Dinkes Batalkan Integrasi JKN-KIS dan KPS

JAYAPURA (PTIMES)-Pemerintah Provinsi Papua melalui Dinas Kesehatan Papua memutuskan untuk membatalkan penandatanganan memorandum of understanding (MOU) dengan Badan Penyelenggara Jaminan Sosial (BPJS) Divisi Regional Papua dan Papua Barat untuk mengintegrasikan pembiayaan Jaminan Kesehatan Nasional-Kartu Indonesia Sehat (JKN-KIS) dengan Kartu Papua Sehat (KPS) untuk tahun 2019.

Kepastian pembatalan integrasi JKN-KIS dan KPS itu disampaikan Kepala Dinas Kesehatan Papua, drg. Aloysius Giyai, M.Kes di sela-sela Rapat Kerja Kesehatan Daerah (Rakerkesda) Provinsi Papua, Selasa (30/04/2019).
“Harusnya di kesempatan Rakerkesda ini kita lakukan MoU dengan BPJS. Namun karena masalah validasi data, kita putuskan pending tahun depan,” kata Aloysius.
Menurut Aloysius, pembatalan ini dilakukan karena dalam diskusi membahas integrasi JKN-KIS dan KPS antara seluruh kepala dinas kesehata dan direktur rumah sakit dengan pihak BPJS selama Rakerkesda ini, terjadi perdebatan yang alot tentang validasi data penerima manfaat dan belum sepakatnya upaya mengatasi pasien Orang Asli Papua yang belum memiliki Nomor Induk Kaependudukkan (NIK) alias tak punya E-KTP saat datang berobat.

“Permasalahan yang paling urgen adalah validasi data yang dimiliki oleh BPJS. Kita di Provinsi sudah siap membayar premi sebanyak 513.932 orang dengan total biaya Rp 142 miliar. Tetapi datanya tak dibuka oleh BPJS, berapa kuota tiap kabupaten. BPJS tidak bisa membuka by name by address per kabupaten. Belum lagi, ada kabupaten yang sudah membiayai BPJS dengan membayar dana PBI per tahun seperti Keerom yang berpotensi pendobelan. Ini berbahaya kalau diaudit, baik BPJS maupun Dinkes sama-sama kena,” kata Aloysius.
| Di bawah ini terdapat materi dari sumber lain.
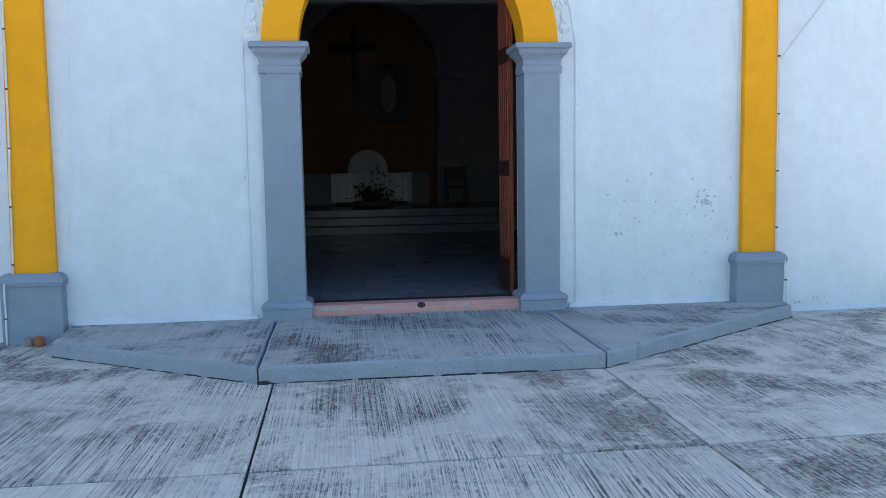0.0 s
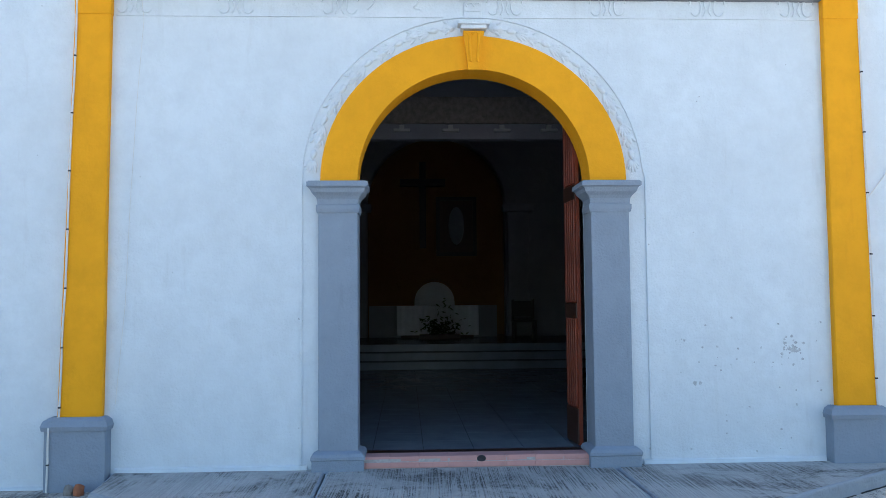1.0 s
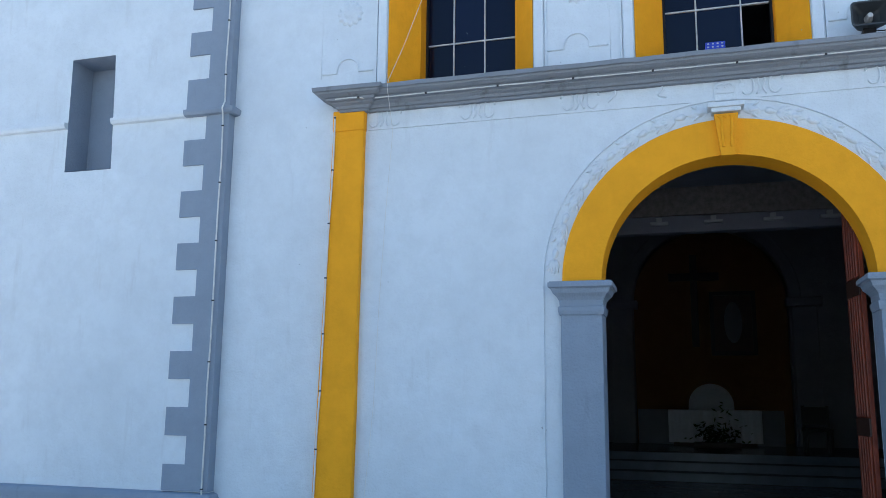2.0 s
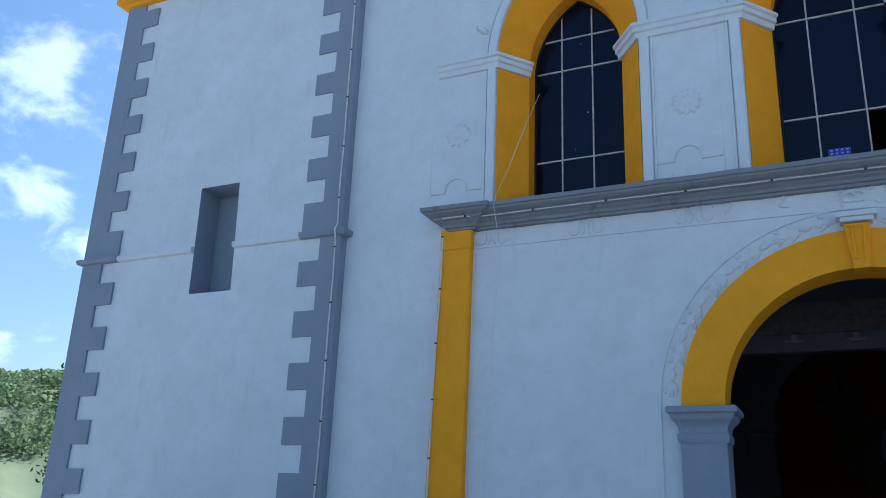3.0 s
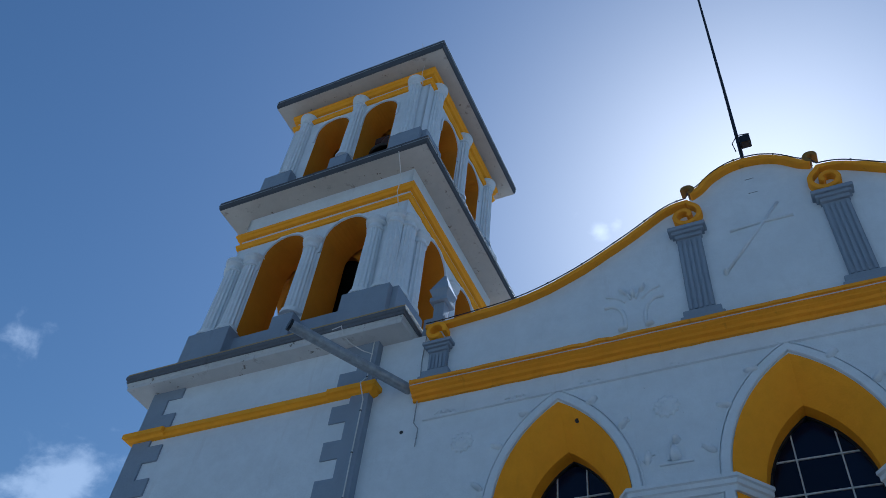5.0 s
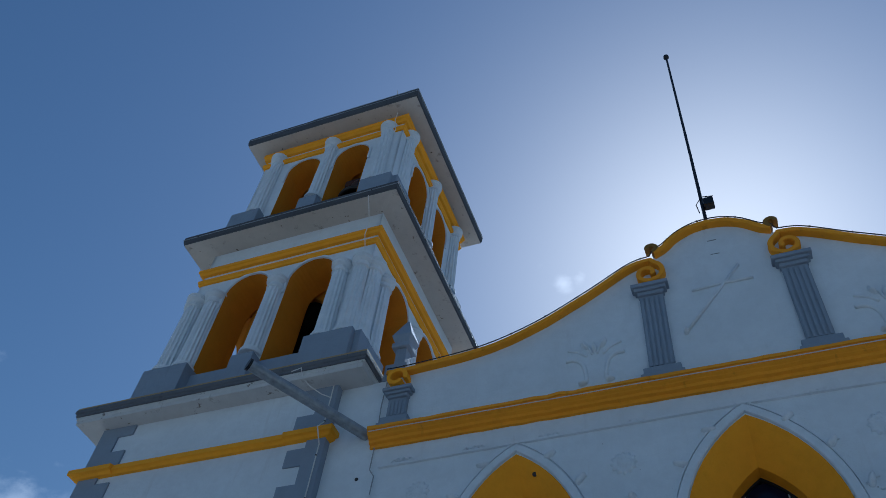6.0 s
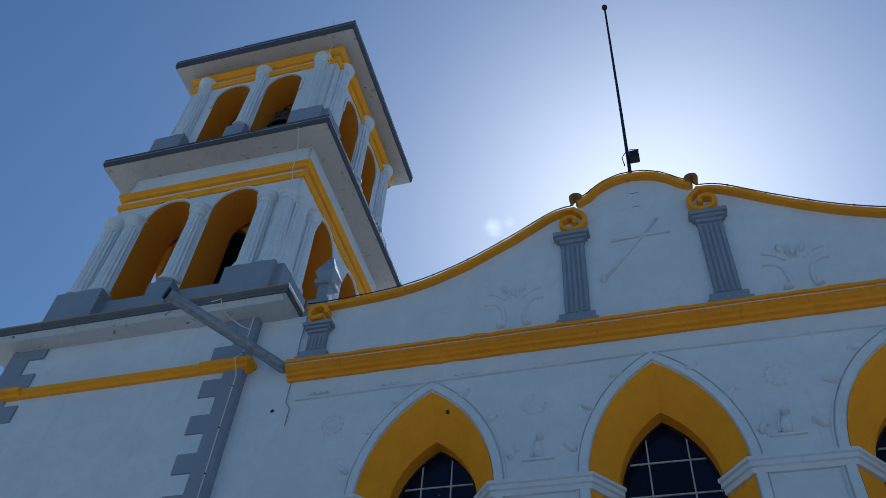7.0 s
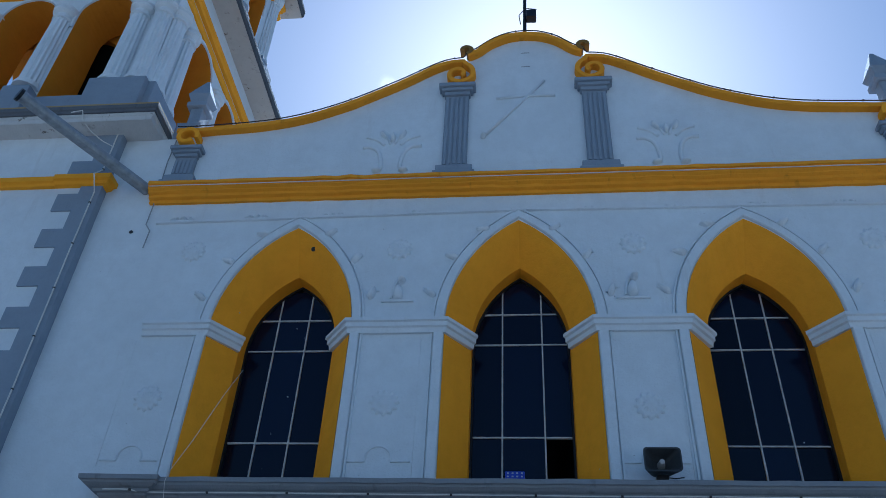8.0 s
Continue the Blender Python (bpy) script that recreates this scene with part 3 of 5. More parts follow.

Oleh karena itu, kata Aloysius, pihaknya akan memberi kesempatan kepada semua Dinas Kesehatan di seluruh kabupaten/kota bekerjasama dengan Dinas Sosial dan Dinas Kependudukan dan Catatan Sipil agar selama tahun 2019 ini bisa merampungkan validasi data kependudukan dan sedapat mungkin membuat perekaman E-KTP bagi warga asli Papua.
Mantan Direktur RSUD Abepura ini menjelaskan, permasalahan lain yang diperoleh dari presentasi dinas kabupaten/kota, dana KPS yang sudah ditetapkan TPAD Provinsi Papua yang seharusnya diambil dari Dana Otsus kabupaten ternyata tahun ini tidak ada.
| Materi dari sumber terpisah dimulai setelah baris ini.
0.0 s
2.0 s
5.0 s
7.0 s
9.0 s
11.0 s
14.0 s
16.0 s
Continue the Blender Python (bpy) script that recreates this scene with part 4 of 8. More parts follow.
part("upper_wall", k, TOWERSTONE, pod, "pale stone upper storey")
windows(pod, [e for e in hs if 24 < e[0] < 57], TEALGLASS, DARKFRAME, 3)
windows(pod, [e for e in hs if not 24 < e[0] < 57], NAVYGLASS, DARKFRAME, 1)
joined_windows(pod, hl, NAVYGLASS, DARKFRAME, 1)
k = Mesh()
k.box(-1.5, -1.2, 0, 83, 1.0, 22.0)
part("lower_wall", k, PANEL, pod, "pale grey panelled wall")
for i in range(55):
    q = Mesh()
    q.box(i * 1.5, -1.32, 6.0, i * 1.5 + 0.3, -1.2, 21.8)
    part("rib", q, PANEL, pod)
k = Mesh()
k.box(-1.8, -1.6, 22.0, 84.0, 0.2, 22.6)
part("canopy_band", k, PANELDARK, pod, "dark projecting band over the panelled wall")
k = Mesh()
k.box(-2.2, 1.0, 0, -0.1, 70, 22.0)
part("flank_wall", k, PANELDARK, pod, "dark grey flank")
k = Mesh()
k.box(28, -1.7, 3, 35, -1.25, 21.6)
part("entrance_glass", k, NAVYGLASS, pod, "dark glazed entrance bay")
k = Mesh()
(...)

“Artinya, saat ini ketika kita belum MoU dengan BPJS untuk integrasi ini, pasien Orang Asli Papua di kabupaten akan terlantar karena KPS tidak ada. Oleh karena itu, semua Kepala Dinas dan Direktur rumah sakit di 29 kabupaten/kota kami semua tanda tangan dan menghadap Gubernur Papua dan Kepala BPJS untuk menyatakan bahwa tahun ini kami sepakat tunda integrasi. Tetapi saya minta kabupaten bekerja validasi data selama 2019 ini agar per 1 Januari 2020 tidak ada alasan apapun untuk ditunda,” tegasnya.
Aloysius juga memastikan bahwa untuk pelayanan kesehatan di tiga rumah sakit milik Pemprov Papua, rumah sakit mitra Pemrov Papua, RS rujukan luar Papua, klinik keagamaan dan penerbangan tetap berjalan selama 2019 karena dananya sudah dianggarkan.
“Yang bermasalah dengan penundaan ini ya pembiayaan Orang Asli Papua di rumah sakit kabupaten-kabupaten. Karena dananya awalnya diminta melekat di dana Otsus di kabupaten, ternyata tidak. Oleh karena itu, dana Rp 142 miliar yang rencana dipakai untuk membayar premi ke BPJS tahun ini, kami akan bikin surat ke Gubernur lewat TPAD agar ditinjau kembali dan bagaimana uang itu dibagikan kembali ke rumah sakit di kabupaten-kabupaten,” tegasnya.